Some will say it would be shameful to repeal laws intended to protect children. I tell you the recklessness with which hundreds of thousands of innocent American citizens have been triumphantly stripped of their privacy, family, and safety is shameful indeed. Politicians and advocates tell us that such "civil" abuse heaped upon sex offenders is worthy if it saves a single child. By default, they name the pain and loss and endangerment inflicted on other children worthy as well. Shameful indeed.

I don't ask that you welcome us with open arms. We ask for something far more simple: to be left alone, just as we were all those years in which we did nothing wrong under the law. However, if you demand that every offender be eternally punished for his or her past, then show the moral courage to hold yourself accountable for the present.

When you demand offenders be pushed out of your community, say out loud, "and their children should be hounded out of their home, too."

When you demand longer and broader notifications, state bravely, "and I want their children to be shamed whenever they leave their home, to live in terror of vigilante violence forever."

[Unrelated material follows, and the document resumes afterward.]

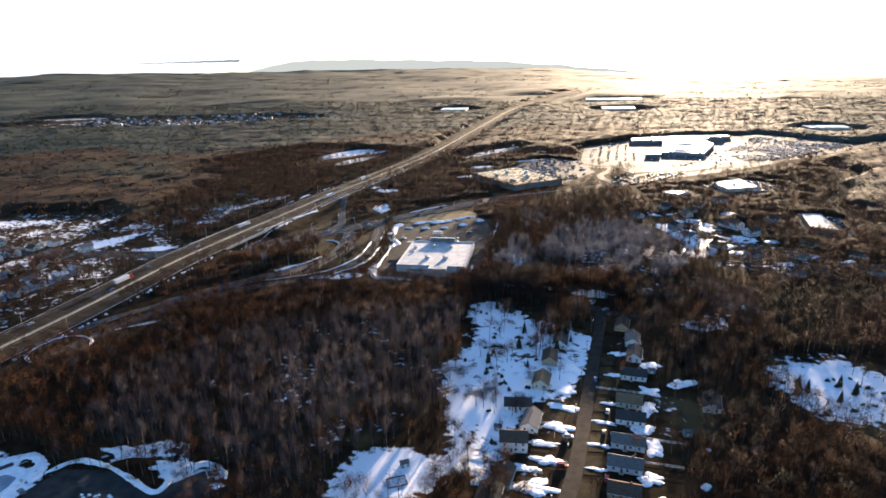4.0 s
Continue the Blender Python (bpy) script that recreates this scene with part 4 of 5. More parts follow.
def car_shape(L, W, H, hood, boot):
    """A car's body from its side outline, narrowed at the roof."""
    zs = 0.28
    low = [(-L / 2, zs), (L / 2, zs), (L / 2, 0.62), (L / 2 - 0.1, 0.80), (L / 2 - hood, 0.92), (-L / 2 + boot, 0.95), (-L / 2 + 0.08, 0.9), (-L / 2, 0.6)]
    n = len(low)
    body = ([(x, -W / 2, z) for x, z in low] + [(x, W / 2, z) for x, z in low], [tuple(range(n)), tuple(range(2 * n - 1, n - 1, -1))] + [((i + 1) % n, i, n + i, n + (i + 1) % n) for i in range(n)])
    x0, x1 = -L / 2 + boot + 0.02, L / 2 - hood - 0.02
    cab = ([(x0, -W / 2 + 0.06, 0.93), (x1, -W / 2 + 0.06, 0.91), (x0, W / 2 - 0.06, 0.93), (x1, W / 2 - 0.06, 0.91), (x0 + 0.35, -W / 2 + 0.24, H - 0.05), (x1 - 0.65, -W / 2 + 0.24, H - 0.05),
            (x0 + 0.35, W / 2 - 0.24, H - 0.05), (x1 - 0.65, W / 2 - 0.24, H - 0.05)], CUBE_F)
    roof = box(x0 + 0.33, -W / 2 + 0.22, H - 0.05, x1 - 0.62, W / 2 - 0.22, H, 0.05)
    return body, cab, roof


WHEEL = tidy(*tube([(0, -0.11, 0), (0, 0.11, 0)], 0.32, 0.32, 12), "wheel", M_DARK)
CARS = []
for i, (pm, nm) in enumerate(zip(PAINTS, PAINT_NAMES)):
    tall = i in (0, 3, 5)
    L, W, H = (4.8, 1.9, 1.75) if tall else (4.6, 1.8, 1.42)
    b, c, r = car_shape(L, W, H, 1.15, 0.35 if tall else 0.8)
    car = thing("car", nm + (" sport utility car" if tall else " saloon car") + " with dark windows", "car", "cars")
    part("body", tidy(*b, "body", pm), car)
    part("window_band", tidy(*c, "window_band", M_GLASS), car, "dark tinted car windows")
    part("roof", tidy(*r, "roof", pm), car)
    for x in (-L * 0.3, L * 0.3):
        for y in (-W / 2 + 0.1, W / 2 - 0.1):
            part("wheel", WHEEL, car).matrix_basis = pose(x, y, 0.32)
    CARS.append(car)
used = [False] * len(CARS)


def put_car(kind, x, y, z, turn):
    if not used[kind]:
        used[kind] = True
        CARS[kind].matrix_basis = pose(x, y, z, 0, 0, turn)
        return CARS[kind]
    return copy_thing(CARS[kind], pose(x, y, z, 0, 0, turn))


for i, (x, y, a) in enumerate([(10, 80, 92), (13, 79, 88), (18, 80, 90), (20.5, 83.5, 90), (15, 86, 3), (10.5, 84, 90), (22, 86, 20), (30, 80, 90), (33, 79.5, 91), (36, 84, 0), (31.5, 88, 5), (38, 79, 90), (35, 91, 10),
                               (-1, 89, 10), (-15, 88, 0), (50, 76, 60), (56, 90, 80), (14, 92, 0), (44, 112, 15)]):
    put_car((i * 5 + 2) % 6, x, y, 0.15, a)
for i, (s, o) in enumerate([(395, -9), (430, 9), (470, 13), (505, -13), (560, -5.5), (600, 9), (640, 13), (690, -9), (700, 5.5), (745, 12.8), (790, -9.2), (800, 9), (860, -13), (905, 5.5), (950, 9), (985, -5.5), (1040, 9),
                            (1100, -9), (1130, 12.8), (1190, 5.5), (1230, -9), (1290, 9), (1350, -5.5), (1400, 9), (1460, -9), (1520, 5.5), (1590, 9), (1650, -9), (1700, 9), (1790, 5.5)]):
    x, y, x2, y2 = (np.interp(s + e, seg, HIGHWAY[:, c]) for e in (0, 1) for c in (0, 1))
    o *= float(highway_half(y)) / 20.0
    put_car((i * 5 + (0 if i % 3 else 1)) % 6, x - (y2 - y) * o, y + (x2 - x) * o, float(np.interp(s, seg, TOPZ)), math.degrees(math.atan2(y2 - y, x2 - x)) + (180 if o > 0 else 0))
for i, (x, y, a) in enumerate([(-70, 88, 262), (-68.5, 76, 264), (-63.5, 52, 272), (-74, 2, 230), (-112, 90, 45), (-96, 104, 45), (-60, 130, 48), (-45, 150, 48), (-20, 172, 45), (0, 205, 45), (40, 238, 225), (90, 270, 205),
                               (150, 312, 210), (-66, 140, 220), (-84, 118, 40), (200, 345, 30), (-125, 78, 220), (-104, 160, 110)]):
    put_car((i * 5) % 6, x, y, 0.25, a)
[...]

When you demand offenders be banned from schools, proclaim as well, "and I want their children to be mocked and beaten by their classmates, to never have a friend."

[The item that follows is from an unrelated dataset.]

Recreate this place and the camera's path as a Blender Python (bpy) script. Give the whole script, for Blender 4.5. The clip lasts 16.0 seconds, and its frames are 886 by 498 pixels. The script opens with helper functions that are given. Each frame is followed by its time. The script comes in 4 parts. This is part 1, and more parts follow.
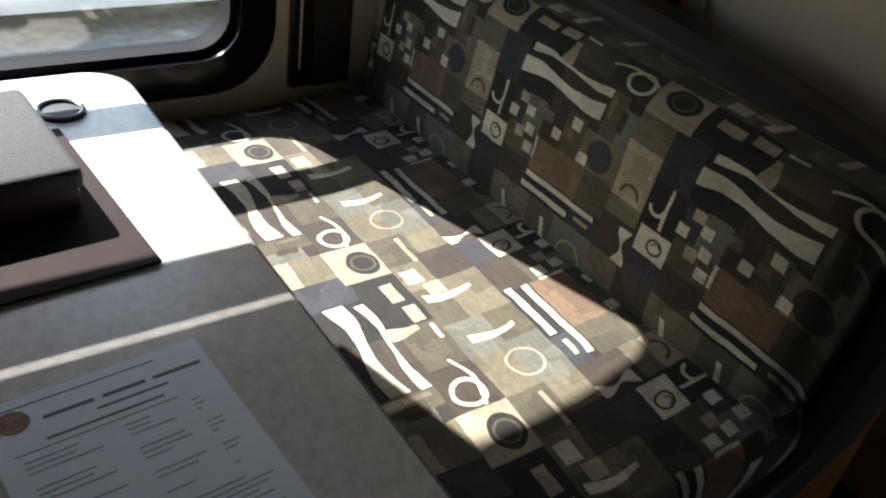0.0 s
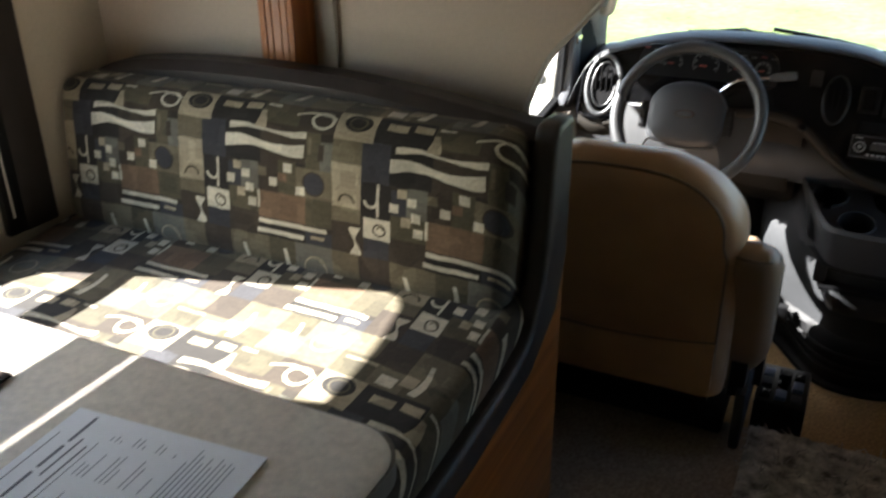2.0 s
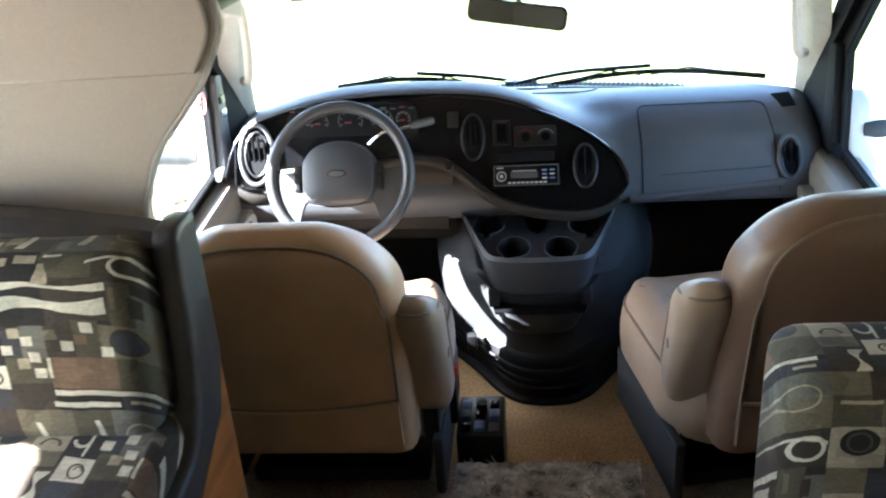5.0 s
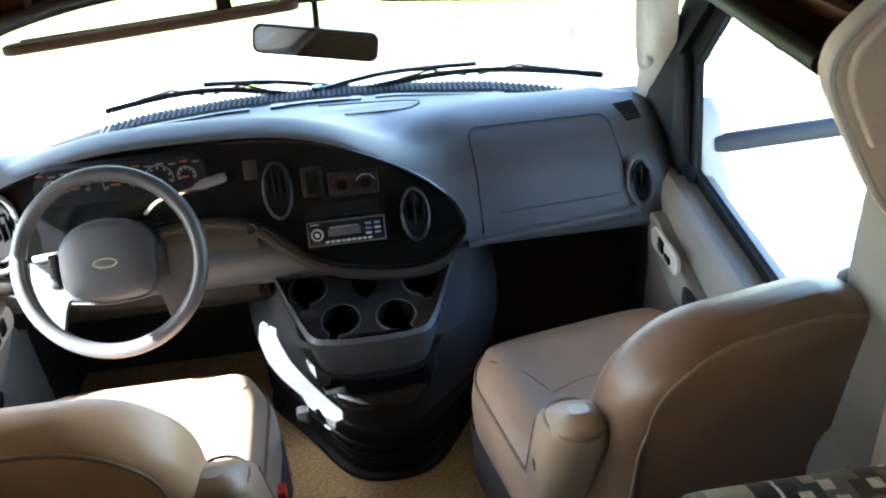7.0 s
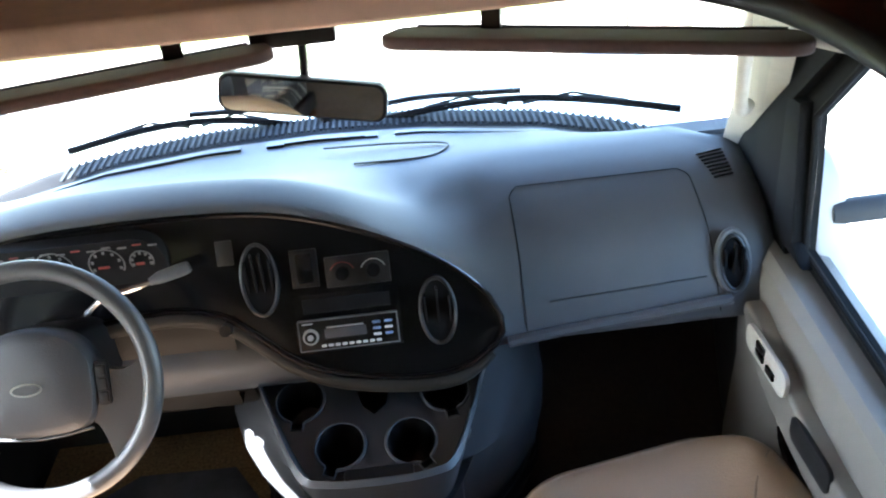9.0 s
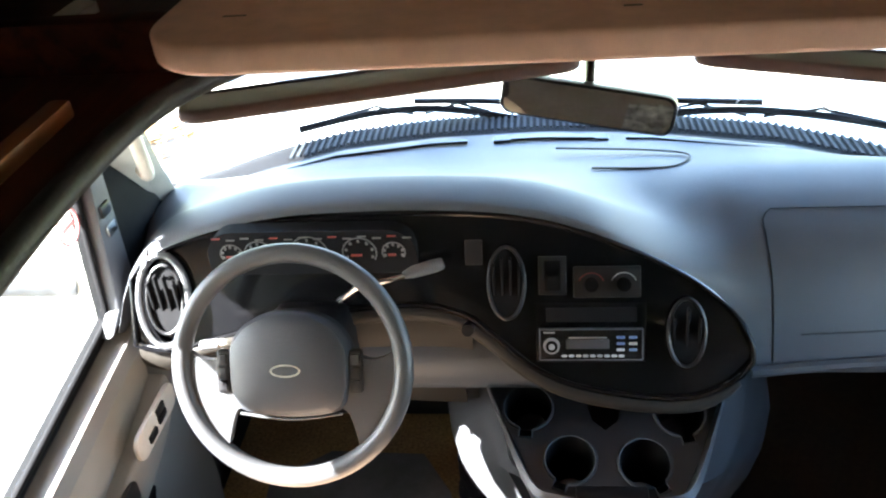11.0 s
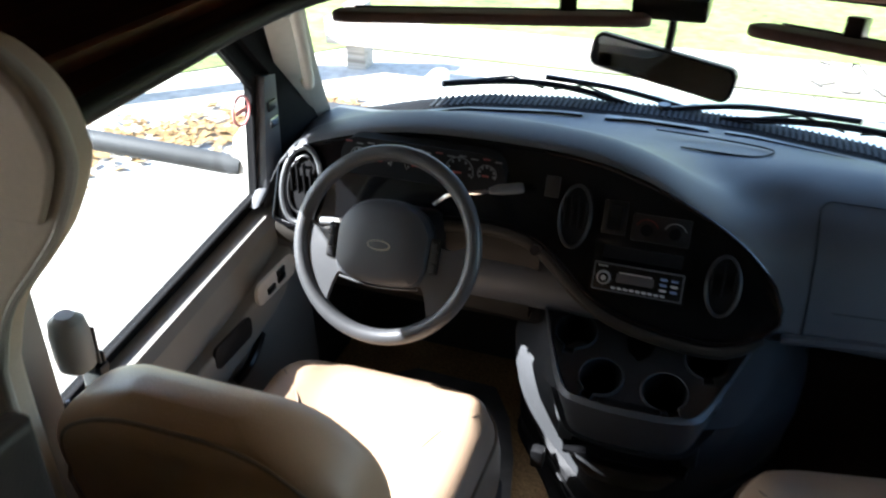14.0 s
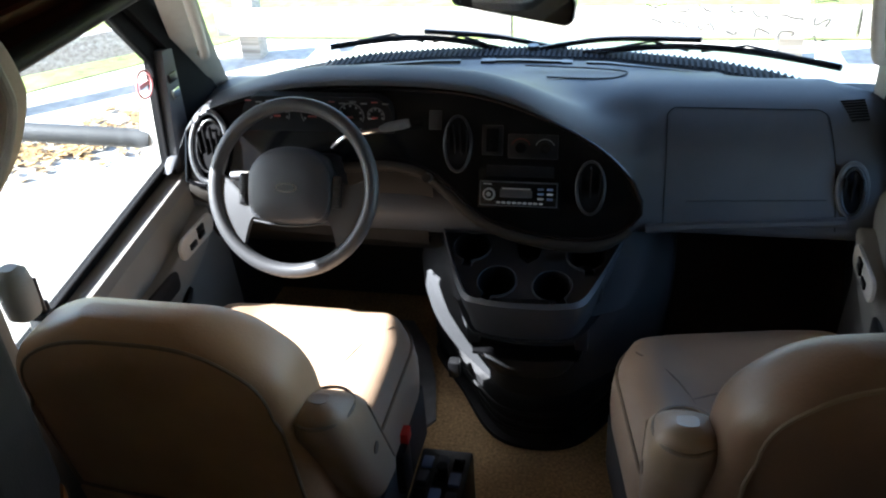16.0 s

When you demand the government step in to 'protect the children,' say to the offender's child, "But you I will purposefully endanger. Your family I will destroy, and claim its destruction as my victory."

When you demand an offender be again punished for a decades-old crime, at least have the decency to say you're willing to inflict certain damage on thousands of children in exchange for the many-times disproved promise of better security for yours.

Don't like the way that sounds? Neither do we. But you have the option of turning away, of ignoring it, of justifying it with sound bites. We don't. We live according to the whims of civil madmen every day.